What sort of people ought we to be then? As broken and imperfect as we are, we ought to be the sort of people who lean into Jesus; who willingly submit ourselves to the sanctifying work of the Holy Spirit; who have such a high view of God that we would fear doing anything that would put any distance between us and him; who seek his face on our knees; and who humbly stand before him to give him praise and honor in all we do.
I can only imagine what it will be like when I stand before Jesus on that day. I’m reminded of the song “Imagine” by Mercy Me that says:
Surrounded by your glory, what will my heart feel?
Will I dance for you Jesus, or in awe of you be still?
Will I stand in your presence, or to my knees will I fall?
Will I sing hallelujah? Will I be able to speak at all?
I can only imagine.

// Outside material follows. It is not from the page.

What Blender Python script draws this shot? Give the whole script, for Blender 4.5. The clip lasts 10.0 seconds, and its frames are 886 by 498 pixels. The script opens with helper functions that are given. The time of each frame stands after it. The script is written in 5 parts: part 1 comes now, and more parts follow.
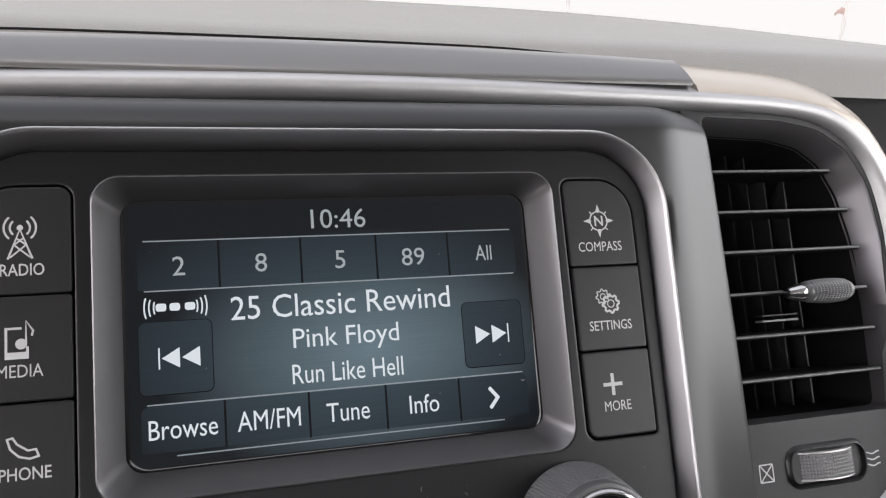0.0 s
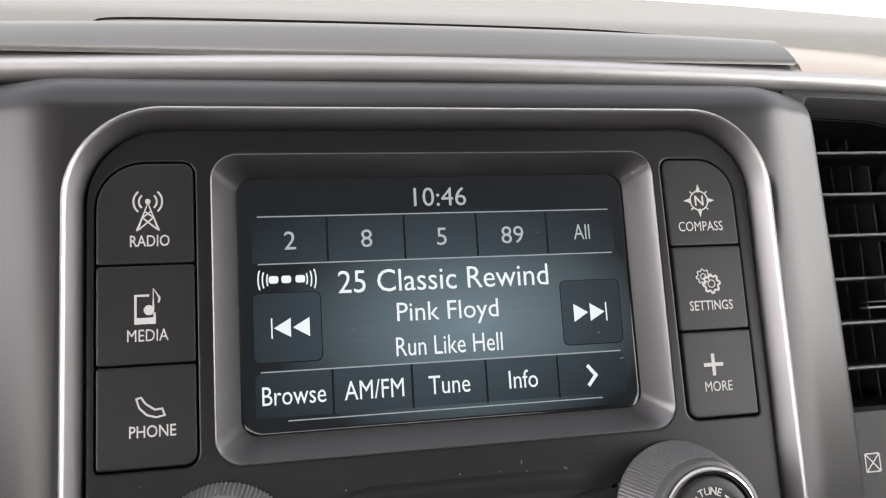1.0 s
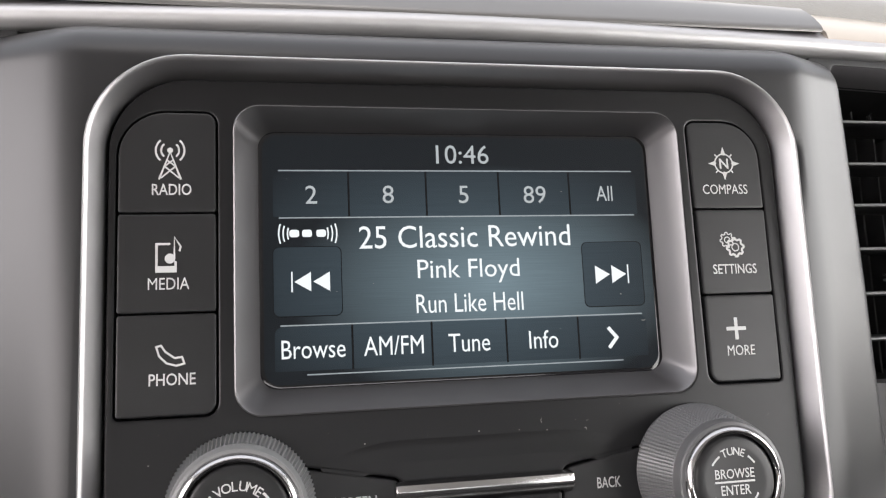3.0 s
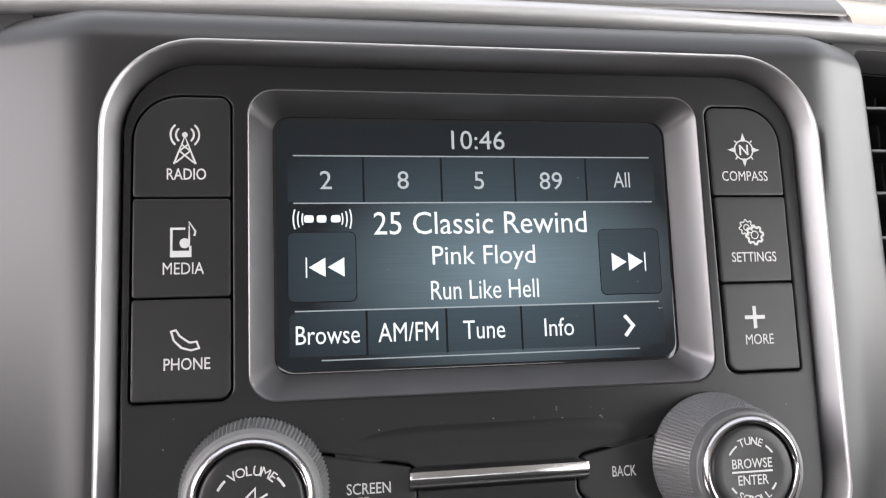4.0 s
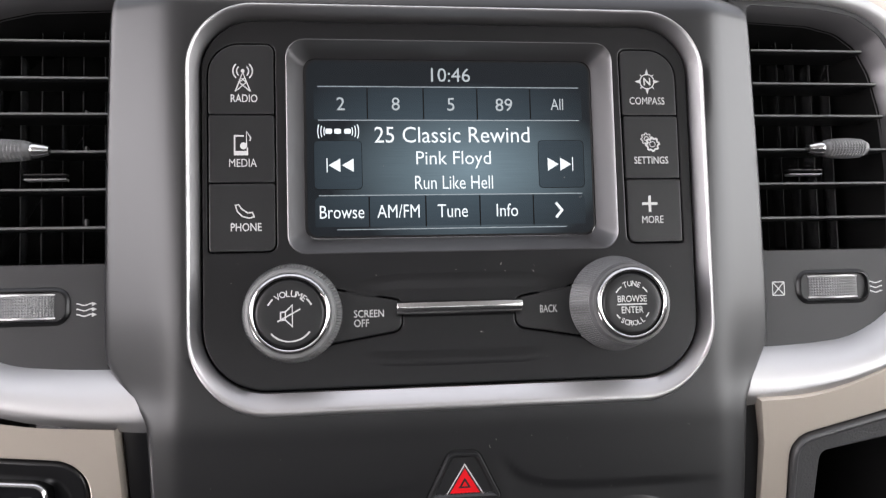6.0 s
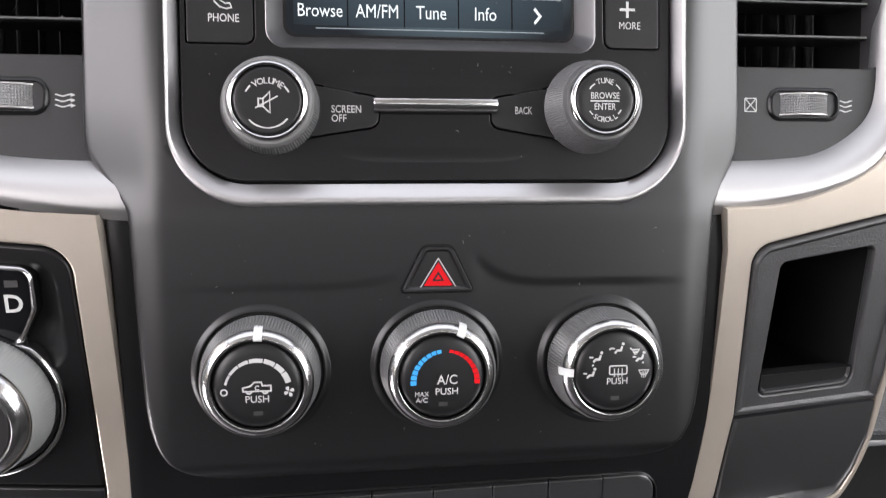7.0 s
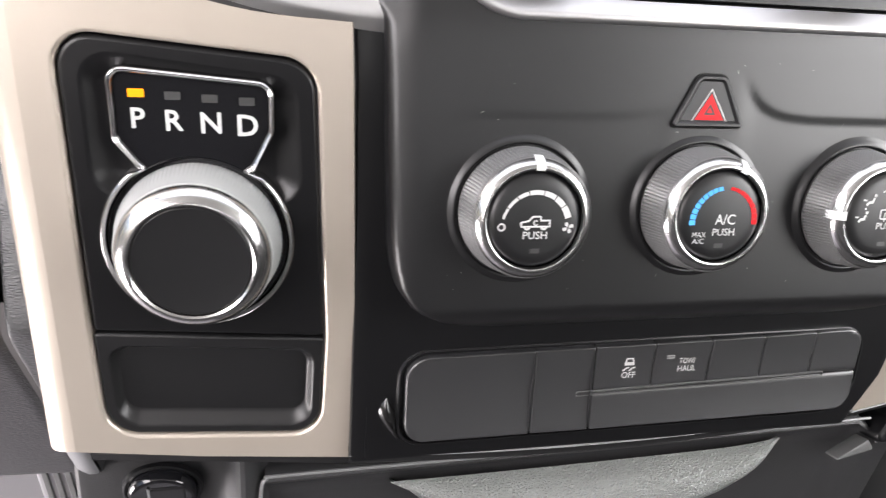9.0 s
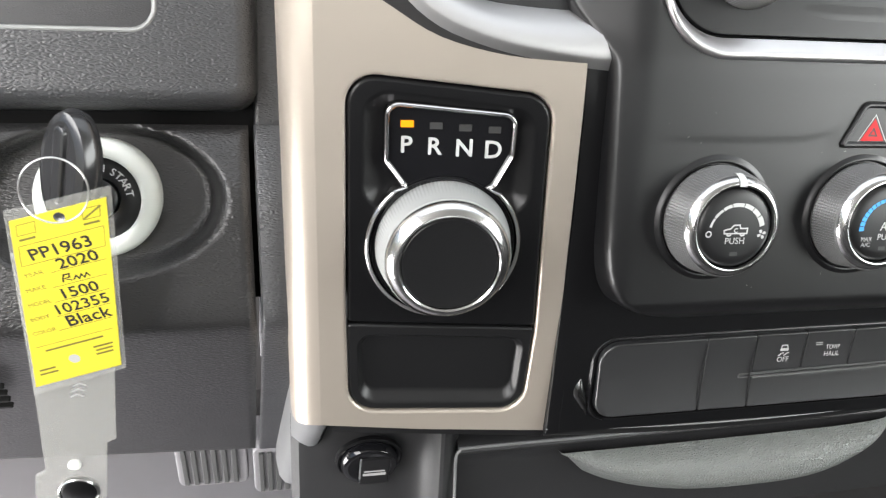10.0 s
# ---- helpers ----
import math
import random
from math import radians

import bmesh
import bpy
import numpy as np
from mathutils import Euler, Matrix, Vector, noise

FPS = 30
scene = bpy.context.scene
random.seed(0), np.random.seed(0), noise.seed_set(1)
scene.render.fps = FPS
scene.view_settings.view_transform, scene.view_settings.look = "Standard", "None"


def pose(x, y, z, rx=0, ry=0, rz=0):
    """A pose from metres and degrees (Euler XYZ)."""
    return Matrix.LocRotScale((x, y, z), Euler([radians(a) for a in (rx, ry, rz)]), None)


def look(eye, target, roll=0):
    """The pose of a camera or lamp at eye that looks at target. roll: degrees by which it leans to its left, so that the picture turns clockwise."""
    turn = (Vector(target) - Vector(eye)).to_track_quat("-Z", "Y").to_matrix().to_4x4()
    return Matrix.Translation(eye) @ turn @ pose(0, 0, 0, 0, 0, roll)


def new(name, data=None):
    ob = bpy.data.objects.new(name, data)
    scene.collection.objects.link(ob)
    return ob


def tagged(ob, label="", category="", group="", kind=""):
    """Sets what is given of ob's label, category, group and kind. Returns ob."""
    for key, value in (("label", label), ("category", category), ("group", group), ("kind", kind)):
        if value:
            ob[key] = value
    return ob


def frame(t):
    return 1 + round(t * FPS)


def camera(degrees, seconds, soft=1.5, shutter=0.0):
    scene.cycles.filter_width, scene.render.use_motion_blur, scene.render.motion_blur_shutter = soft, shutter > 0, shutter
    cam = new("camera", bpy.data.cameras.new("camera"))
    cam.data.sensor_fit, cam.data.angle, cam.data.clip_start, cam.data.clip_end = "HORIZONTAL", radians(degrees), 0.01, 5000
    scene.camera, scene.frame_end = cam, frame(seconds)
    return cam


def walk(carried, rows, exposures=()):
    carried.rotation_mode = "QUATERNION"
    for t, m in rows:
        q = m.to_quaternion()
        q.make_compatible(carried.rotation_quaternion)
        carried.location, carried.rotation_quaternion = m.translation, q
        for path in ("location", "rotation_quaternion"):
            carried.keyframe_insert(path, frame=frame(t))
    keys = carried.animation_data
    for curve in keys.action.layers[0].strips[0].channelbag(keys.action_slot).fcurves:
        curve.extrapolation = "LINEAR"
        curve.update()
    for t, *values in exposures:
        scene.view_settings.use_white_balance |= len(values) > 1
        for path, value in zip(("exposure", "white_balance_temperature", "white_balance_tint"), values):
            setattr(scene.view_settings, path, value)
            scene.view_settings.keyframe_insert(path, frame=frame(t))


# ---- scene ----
cam = camera(60.2, 10.0, soft=1.2, shutter=0.15)
# The dashboard is laid out in its own frame (x right, y into the dash, z up along the radio's face), which leans back in the car.
DASH = pose(0, 0, 0, -24)
PATH = [
    (0, (-0.036, -0.014, 1.202), (0.543, 1.883, 1.462), -4.6),
    (0.035, (-0.0365, -0.014, 1.202), (0.542, 1.883, 1.462), -4.6),
    (0.1, (-0.047, -0.01, 1.197), (0.498, 1.894, 1.475), -3.9),
    (0.2, (-0.053, -0.012, 1.196), (0.439, 1.908, 1.462), -3.3),
    (0.5, (-0.055, -0.012, 1.191), (0.38, 1.921, 1.467), -3.0),
    (1, (-0.046, -0.015, 1.195), (0.355, 1.925, 1.471), -3.5),
    (1.5, (-0.044, -0.012, 1.191), (0.358, 1.927, 1.47), -3.2),
    (2, (-0.045, -0.01, 1.19), (0.353, 1.931, 1.463), -2.9),
    (2.5, (-0.046, -0.011, 1.188), (0.341, 1.933, 1.452), -2.6),
    (3.8, (-0.056, -0.009, 1.179), (0.318, 1.935, 1.464), -2.2),
    (4, (-0.05, -0.009, 1.183), (0.295, 1.945, 1.428), -2.1),
    (4.5, (-0.046, -0.022, 1.181), (0.265, 1.941, 1.406), -2.0),
    (5, (-0.047, -0.048, 1.178), (0.233, 1.922, 1.377), -1.9),
    (5.2, (-0.042, -0.063, 1.173), (0.208, 1.911, 1.378), -1.9),
    (6.3, (-0.042, -0.108, 1.138), (0.197, 1.877, 1.216), -1.4),
    (6.5, (-0.04, -0.11, 1.122), (0.205, 1.874, 1.165), -1.2),
    (7, (-0.039, -0.105, 1.101), (0.23, 1.875, 1.03), -0.6),
    (7.5, (-0.039, -0.09, 1.082), (0.266, 1.879, 0.907), 0.0),
    (8, (-0.044, -0.079, 1.073), (0.311, 1.871, 0.804), 1.0),
    (8.5, (-0.086, -0.065, 1.068), (0.345, 1.864, 0.765), 1.3),
    (9, (-0.158, -0.059, 1.071), (0.274, 1.869, 0.757), 0.9),
    (9.5, (-0.209, -0.063, 1.072), (0.205, 1.867, 0.75), 0.6),
    (10, (-0.251, -0.089, 1.083), (0.159, 1.839, 0.746), 0.6),
]
walk(cam, [(t, DASH @ look(eye, target, roll)) for t, eye, target, roll in PATH],
     exposures=[(0.0, -0.2, 6500, 13), (0.5, -0.0, 6600, 13), (1.0, 0.15, 6700, 12), (2.5, 0.2, 6700, 12), (4.0, 0.42, 6550, 12), (5.0, 0.45, 6550, 12), (6.5, 0.38, 6450, 13), (7.0, 0.52, 6500, 13),
                (8.0, 0.95, 6550, 13), (8.5, 1.07, 6550, 13), (9.0, 1.05, 6600, 12), (9.5, 0.93, 6650, 11), (10.0, 0.82, 6500, 6)])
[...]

I can only imagine.
Without any doubt, WHEN JESUS STARTS IT (whatever it is ), HE FINISHES IT.
Therefore you and I can have the same confidence as Paul in the redeeming work of Jesus Christ because God is working his good plans in us right now, and at some point in time, God’s construction project will be complete in us so with Paul, we can boldly proclaim that we are sure of this; that he who began a good work in us will bring it to completion at the day of Jesus Christ.
Let’s close in prayer: Father God, we are so thankful for the sacrifice of your son on the cross and that you are continuing to work in us to make us more like Jesus. Have your way in us today and throughout the weeks to come, so that we would bring glory and honor to your name, in Jesus’ name we pray, amen.